Виталий хмуро покачал головой.

– У меня есть задание, Павел Иосифович. Я должен это дело изучить и проверить.

– А я вам и не мешаю, – пожал плечами Роговицын. – Проверяйте. Только что? Дело о преступлении Лучинина, как вы понимаете, мы закрыли. Дело о его смерти? Оно у Раскатова. Вы его получили.

– Но и у вас есть какие-то материалы?

– Вы имеете в виду первое дело? Пожалуйста. Хотя его проверять, замечу, бессмысленно. Его, по существу, нет. Есть только первичные факты, сигналы.

– Я это понимаю.

– Ну что ж. Прекрасно. Вот вам эти материалы.

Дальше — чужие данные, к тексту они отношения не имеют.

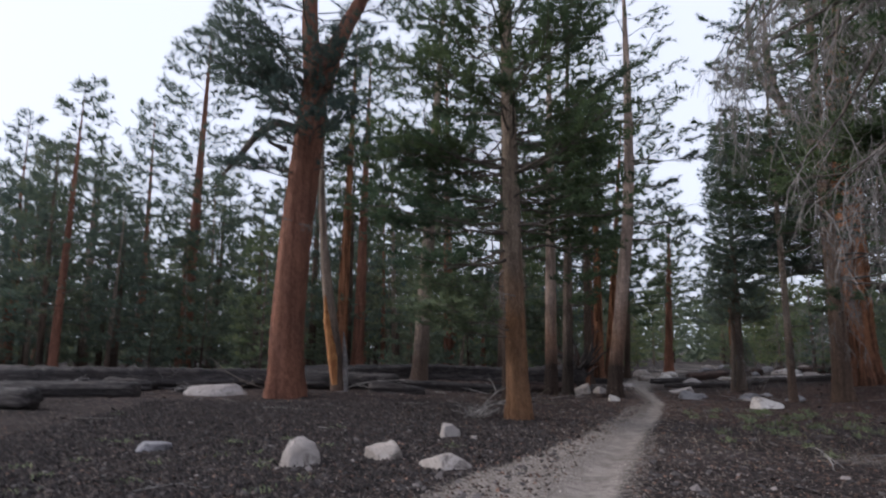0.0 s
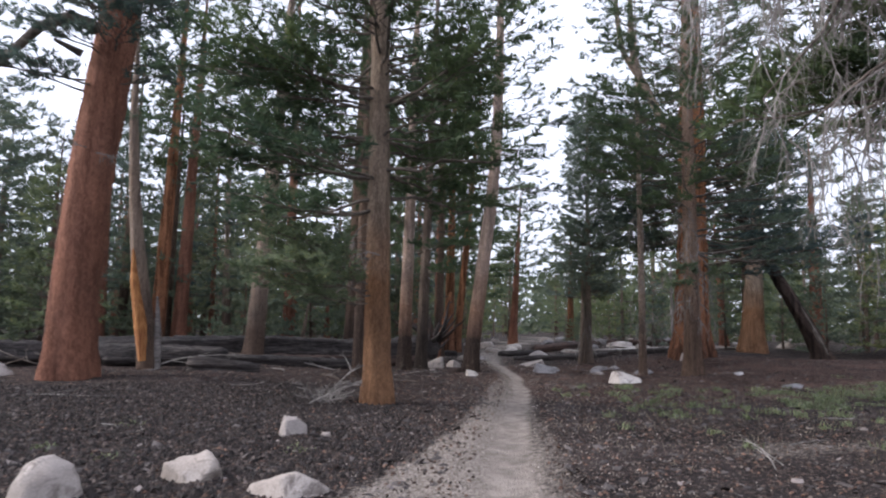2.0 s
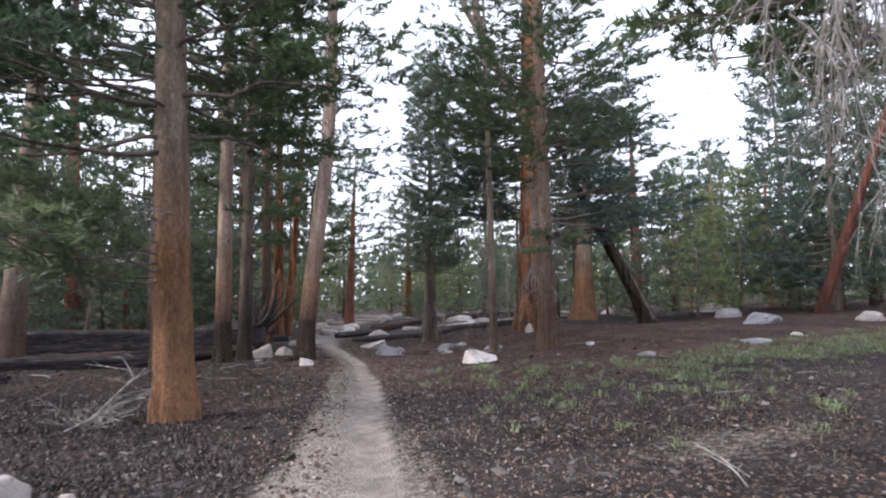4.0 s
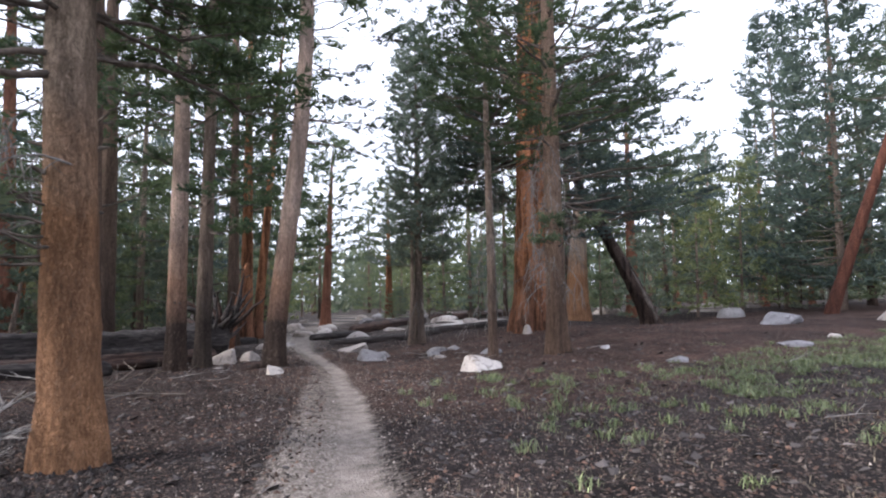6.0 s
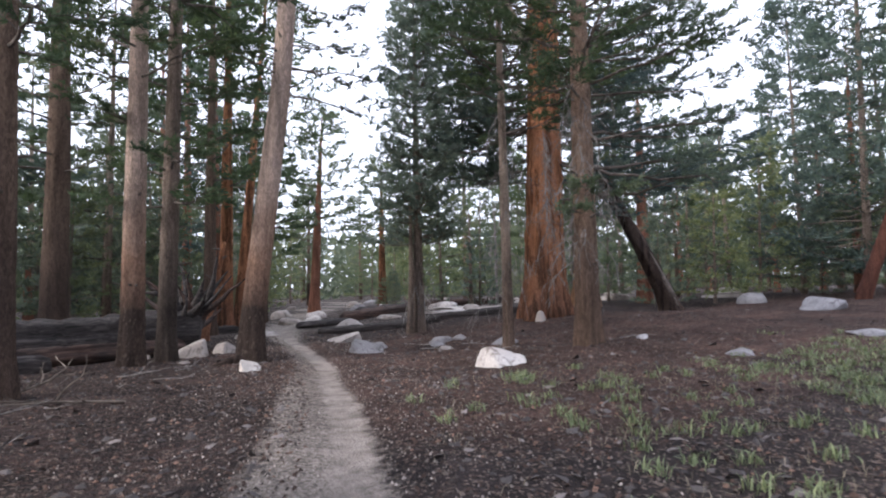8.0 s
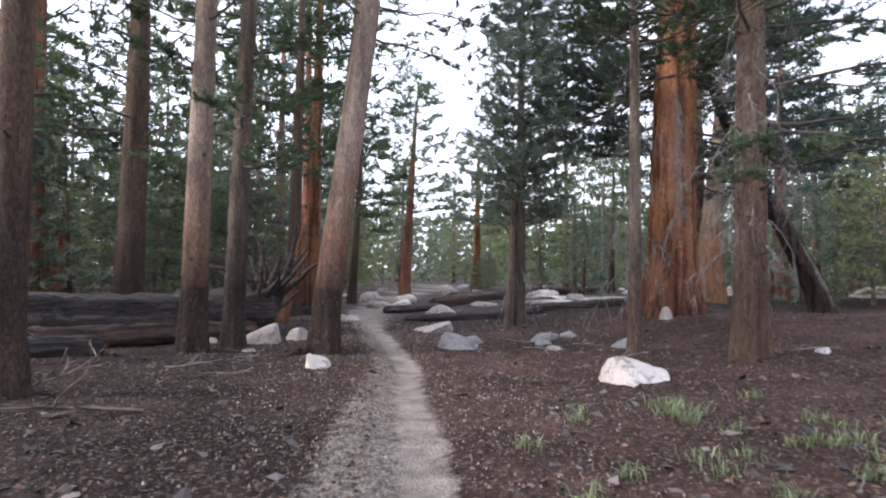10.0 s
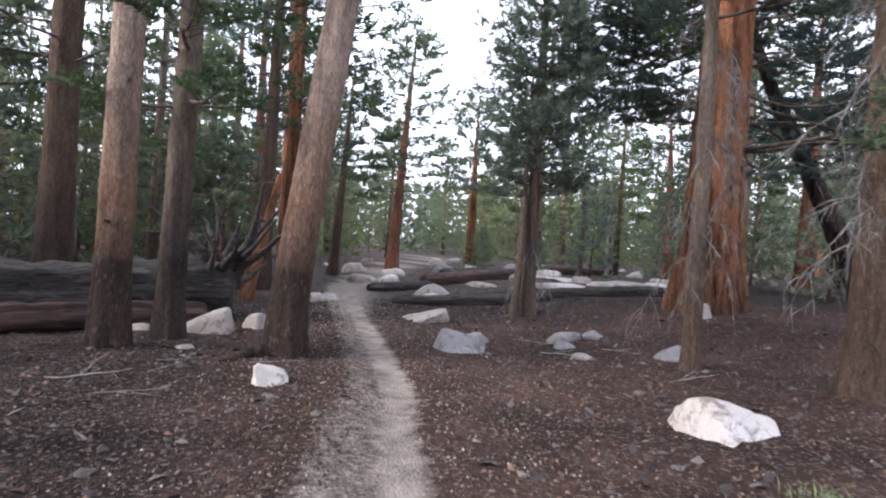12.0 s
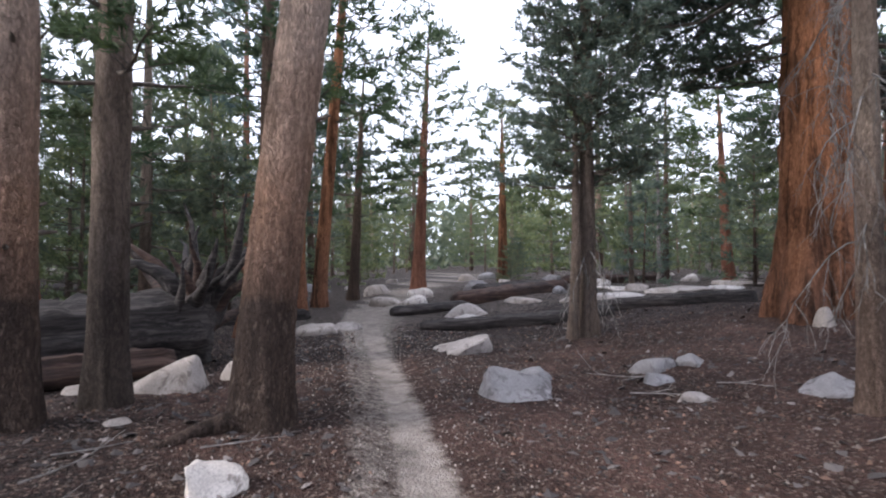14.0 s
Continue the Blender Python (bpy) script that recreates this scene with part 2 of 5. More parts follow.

Роговицын поднялся и, придерживая одной рукой высокую кипу дел, вытянул из её середины выгоревшую зеленую папку.

– Пожалуйста, – он протянул её Виталию. – Сейчас мы вам отведём место, и работайте на здоровье.

– Да, но мы не решили вопроса о возобновлении следствия по делу, – сказал Виталий.

– Необходимости в этом пока не вижу, – покачал головой Роговицын. – Увольте.

– Тогда разрешите, я вам докажу, что есть необходимость.

– Ну что ж, доказывайте, – вздохнув, Роговицын снова откинулся на спинку кресла. – Полагаю, это дело будет для вас хорошей практикой.

Узкое, морщинистое лицо его стало опять суровым и непонятным. Серые глаза пристально и чуть иронично остановились на молодом собеседнике, как будто предупреждая его об оплошности, которую тот собирался сейчас совершить.